Retransmit interval	The number of seconds between LSA retransmissions, for adjacencies which belong to this interface. Also used during the retransmission of Database Description and Link State Request Packets. This should be well over the expected round-trip delay between any two routers on the attached network. The setting of this value must be conservative, or needless retransmissions will result. Range: 1-65535 (seconds). Default: 5.
Link Cost	The weight of a given path in a route. The higher the cost, the less preferred the link. You may explicitly override this setting in route redistribution. To use one interface over another for routing paths, give one a higher cost. Range: 1-65535. Default: 1.

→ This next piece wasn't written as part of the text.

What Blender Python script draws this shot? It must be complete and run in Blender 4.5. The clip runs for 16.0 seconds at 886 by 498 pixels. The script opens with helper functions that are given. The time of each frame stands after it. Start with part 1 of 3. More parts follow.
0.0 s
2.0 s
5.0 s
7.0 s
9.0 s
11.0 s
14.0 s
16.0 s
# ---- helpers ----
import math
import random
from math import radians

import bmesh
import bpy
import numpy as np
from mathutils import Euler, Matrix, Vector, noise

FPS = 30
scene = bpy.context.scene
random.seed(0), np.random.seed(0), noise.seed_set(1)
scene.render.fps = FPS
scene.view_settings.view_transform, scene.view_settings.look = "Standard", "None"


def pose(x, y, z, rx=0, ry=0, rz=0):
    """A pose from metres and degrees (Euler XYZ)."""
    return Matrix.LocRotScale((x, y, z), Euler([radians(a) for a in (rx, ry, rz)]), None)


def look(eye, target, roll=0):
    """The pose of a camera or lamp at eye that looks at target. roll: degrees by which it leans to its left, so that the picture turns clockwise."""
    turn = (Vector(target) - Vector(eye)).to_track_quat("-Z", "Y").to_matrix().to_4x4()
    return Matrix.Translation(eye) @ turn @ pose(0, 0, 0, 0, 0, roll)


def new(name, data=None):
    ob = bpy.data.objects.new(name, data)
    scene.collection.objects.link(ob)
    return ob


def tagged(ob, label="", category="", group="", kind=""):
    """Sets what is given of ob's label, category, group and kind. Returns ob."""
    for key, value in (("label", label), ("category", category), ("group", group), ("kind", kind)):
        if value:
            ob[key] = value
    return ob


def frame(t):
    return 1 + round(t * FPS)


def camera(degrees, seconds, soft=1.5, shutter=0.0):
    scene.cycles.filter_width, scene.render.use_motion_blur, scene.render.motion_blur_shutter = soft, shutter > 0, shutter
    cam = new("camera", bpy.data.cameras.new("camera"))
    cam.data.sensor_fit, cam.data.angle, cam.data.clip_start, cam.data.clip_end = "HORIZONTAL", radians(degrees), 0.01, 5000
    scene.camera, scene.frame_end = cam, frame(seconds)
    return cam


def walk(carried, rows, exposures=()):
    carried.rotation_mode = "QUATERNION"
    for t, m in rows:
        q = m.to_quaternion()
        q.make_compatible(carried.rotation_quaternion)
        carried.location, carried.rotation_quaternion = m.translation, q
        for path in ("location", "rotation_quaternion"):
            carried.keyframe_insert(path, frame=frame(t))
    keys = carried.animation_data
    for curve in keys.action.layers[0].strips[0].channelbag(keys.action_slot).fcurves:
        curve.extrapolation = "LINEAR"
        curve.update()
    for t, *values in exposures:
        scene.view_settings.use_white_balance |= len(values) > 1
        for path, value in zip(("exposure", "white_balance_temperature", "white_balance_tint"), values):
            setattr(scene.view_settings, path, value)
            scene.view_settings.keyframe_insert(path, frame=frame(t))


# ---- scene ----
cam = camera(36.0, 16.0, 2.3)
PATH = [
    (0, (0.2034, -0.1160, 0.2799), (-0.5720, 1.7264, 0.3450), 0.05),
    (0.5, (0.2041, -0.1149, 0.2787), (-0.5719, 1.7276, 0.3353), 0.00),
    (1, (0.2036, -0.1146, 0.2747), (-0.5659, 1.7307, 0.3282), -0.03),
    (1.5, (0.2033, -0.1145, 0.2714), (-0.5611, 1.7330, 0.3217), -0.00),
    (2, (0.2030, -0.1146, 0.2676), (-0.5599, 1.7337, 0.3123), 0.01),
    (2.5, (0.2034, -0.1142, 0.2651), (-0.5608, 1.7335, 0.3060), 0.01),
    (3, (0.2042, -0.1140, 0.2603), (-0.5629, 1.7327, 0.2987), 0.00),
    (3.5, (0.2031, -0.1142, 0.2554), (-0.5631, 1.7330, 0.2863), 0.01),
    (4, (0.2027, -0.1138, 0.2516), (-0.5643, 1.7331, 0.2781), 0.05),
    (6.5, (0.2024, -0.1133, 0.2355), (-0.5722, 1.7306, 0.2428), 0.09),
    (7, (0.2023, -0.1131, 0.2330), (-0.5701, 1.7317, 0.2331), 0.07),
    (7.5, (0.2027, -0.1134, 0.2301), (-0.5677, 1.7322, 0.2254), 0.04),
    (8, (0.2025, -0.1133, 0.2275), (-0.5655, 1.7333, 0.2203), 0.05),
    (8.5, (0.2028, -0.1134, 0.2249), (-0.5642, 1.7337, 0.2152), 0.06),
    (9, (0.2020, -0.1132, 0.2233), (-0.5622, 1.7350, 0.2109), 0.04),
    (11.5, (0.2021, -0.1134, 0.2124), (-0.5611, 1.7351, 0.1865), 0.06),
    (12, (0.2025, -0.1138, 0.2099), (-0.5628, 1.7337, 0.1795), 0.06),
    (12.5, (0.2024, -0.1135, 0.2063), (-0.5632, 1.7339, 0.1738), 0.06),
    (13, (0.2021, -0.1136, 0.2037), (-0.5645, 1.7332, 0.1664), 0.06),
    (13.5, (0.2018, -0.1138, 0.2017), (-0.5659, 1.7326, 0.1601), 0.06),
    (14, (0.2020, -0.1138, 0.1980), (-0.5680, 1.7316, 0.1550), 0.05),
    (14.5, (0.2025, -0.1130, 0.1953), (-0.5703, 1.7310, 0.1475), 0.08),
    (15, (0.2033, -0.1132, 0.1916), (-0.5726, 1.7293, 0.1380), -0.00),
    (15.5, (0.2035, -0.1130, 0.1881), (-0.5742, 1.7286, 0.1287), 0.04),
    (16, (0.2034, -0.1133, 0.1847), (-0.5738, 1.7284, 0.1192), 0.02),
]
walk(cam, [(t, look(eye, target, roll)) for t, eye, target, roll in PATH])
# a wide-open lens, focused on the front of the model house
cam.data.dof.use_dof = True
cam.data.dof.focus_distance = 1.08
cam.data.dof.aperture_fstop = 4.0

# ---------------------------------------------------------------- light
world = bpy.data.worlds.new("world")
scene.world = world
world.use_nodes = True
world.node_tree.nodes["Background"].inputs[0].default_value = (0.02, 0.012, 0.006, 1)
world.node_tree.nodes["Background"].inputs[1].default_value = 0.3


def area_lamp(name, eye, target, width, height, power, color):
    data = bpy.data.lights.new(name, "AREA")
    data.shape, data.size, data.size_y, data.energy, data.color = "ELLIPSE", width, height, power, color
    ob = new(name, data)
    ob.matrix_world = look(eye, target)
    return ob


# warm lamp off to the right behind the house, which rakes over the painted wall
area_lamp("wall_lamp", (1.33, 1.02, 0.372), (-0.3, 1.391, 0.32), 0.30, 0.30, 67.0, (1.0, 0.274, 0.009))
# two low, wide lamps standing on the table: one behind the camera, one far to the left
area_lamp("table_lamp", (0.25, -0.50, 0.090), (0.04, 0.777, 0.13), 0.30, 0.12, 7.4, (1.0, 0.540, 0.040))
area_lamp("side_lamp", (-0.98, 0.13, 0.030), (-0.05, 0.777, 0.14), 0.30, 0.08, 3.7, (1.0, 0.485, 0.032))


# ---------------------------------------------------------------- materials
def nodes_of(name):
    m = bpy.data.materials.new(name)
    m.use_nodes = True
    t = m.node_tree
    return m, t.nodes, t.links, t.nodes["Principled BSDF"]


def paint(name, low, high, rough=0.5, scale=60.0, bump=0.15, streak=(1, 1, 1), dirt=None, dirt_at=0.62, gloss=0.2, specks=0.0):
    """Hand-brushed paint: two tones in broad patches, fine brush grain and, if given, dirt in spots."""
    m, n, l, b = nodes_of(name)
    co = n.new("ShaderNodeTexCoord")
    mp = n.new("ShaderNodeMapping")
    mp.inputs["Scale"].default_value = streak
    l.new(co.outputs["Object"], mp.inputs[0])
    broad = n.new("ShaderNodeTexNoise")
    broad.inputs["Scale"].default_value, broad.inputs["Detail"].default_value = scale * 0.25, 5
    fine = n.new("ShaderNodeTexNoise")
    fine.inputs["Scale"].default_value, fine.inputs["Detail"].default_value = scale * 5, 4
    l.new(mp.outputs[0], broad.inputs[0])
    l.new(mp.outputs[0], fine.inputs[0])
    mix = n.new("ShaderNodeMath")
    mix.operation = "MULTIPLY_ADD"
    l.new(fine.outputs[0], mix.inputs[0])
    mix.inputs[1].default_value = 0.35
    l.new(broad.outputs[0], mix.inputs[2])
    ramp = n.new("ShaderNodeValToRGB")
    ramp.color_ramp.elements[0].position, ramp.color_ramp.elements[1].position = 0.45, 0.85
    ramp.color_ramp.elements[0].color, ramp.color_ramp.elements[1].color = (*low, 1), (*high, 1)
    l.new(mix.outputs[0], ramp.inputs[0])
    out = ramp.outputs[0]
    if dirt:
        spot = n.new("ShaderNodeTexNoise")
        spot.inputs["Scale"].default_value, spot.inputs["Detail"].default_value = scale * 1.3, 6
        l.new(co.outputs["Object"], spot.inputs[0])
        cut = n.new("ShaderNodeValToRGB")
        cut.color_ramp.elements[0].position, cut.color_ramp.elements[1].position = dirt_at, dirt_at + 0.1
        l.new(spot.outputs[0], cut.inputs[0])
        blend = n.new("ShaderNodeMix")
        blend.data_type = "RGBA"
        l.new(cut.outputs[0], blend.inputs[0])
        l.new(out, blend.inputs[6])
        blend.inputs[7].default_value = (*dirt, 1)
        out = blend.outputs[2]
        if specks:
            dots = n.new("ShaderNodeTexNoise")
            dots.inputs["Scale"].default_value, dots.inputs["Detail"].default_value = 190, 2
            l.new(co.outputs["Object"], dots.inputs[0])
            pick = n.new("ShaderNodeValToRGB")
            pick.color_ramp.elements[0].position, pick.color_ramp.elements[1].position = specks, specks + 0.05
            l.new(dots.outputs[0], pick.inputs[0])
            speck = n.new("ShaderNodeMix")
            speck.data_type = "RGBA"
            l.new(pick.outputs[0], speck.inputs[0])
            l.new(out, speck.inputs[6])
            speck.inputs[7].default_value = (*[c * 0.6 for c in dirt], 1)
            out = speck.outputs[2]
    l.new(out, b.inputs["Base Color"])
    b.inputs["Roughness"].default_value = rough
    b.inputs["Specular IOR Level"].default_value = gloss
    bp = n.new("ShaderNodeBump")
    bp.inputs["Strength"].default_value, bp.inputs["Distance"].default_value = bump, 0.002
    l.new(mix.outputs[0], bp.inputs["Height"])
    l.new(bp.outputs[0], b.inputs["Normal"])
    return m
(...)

Election Priority	The priority to become the designated router (DR) on this link. When two routers attached to a network both attempt to become a designated router, the one with the highest priority wins. If there is currently an elected DR on the link, it remains the DR regardless of the configured priority. This feature prevents too frequent changes in the DR. This field is only relevant on a shared-media interface (Ethernet), as a DR is not elected on point-to-point type interfaces. A router with priority 0 is not eligible to become the designated router. Range: 0-255. Default: 1.
Passive	An interface in passive mode does not send hello packets out of the given interface. This means no adjacencies are formed on the link. The purpose of passive mode is to make it possible for the network associated with the interface to be included in the intra-area route calculation. In non-passive mode, the network is redistributed into OSPF and is an ASE. In passive mode, all interface configuration information is ignored, with the exception of the associated area and the cost. Default: Cleared
Use Virtual Address	Directs OSPFv3 to use the VRRPv3 virtual link-local address as the source of its control packets. When enabled, OSPFv3 runs on the interface only while the local router is the master with respect to a VRRPv3 state machine on the interface. Note: The VRRPv3 state machine must back-up an IPv6 link-local address that is not auto-configured on the interface. Default: Cleared
IP Reachability Detection	Sets Bidirectional Forwarding Detection for OSPFv3 peers. You can set Bidirectional Forwarding Detection (BFD) on each OSPFv3 Security Gateway and cluster member that sends or receives BFD packets. Before you begin: Make sure the firewall policy passes UDP port 3784 in both directions. Make sure the SmartConsole topology is correct (issues with incorrect firewall topology can cause anti-spoofing to interfere with BFD traffic). Default: Cleared.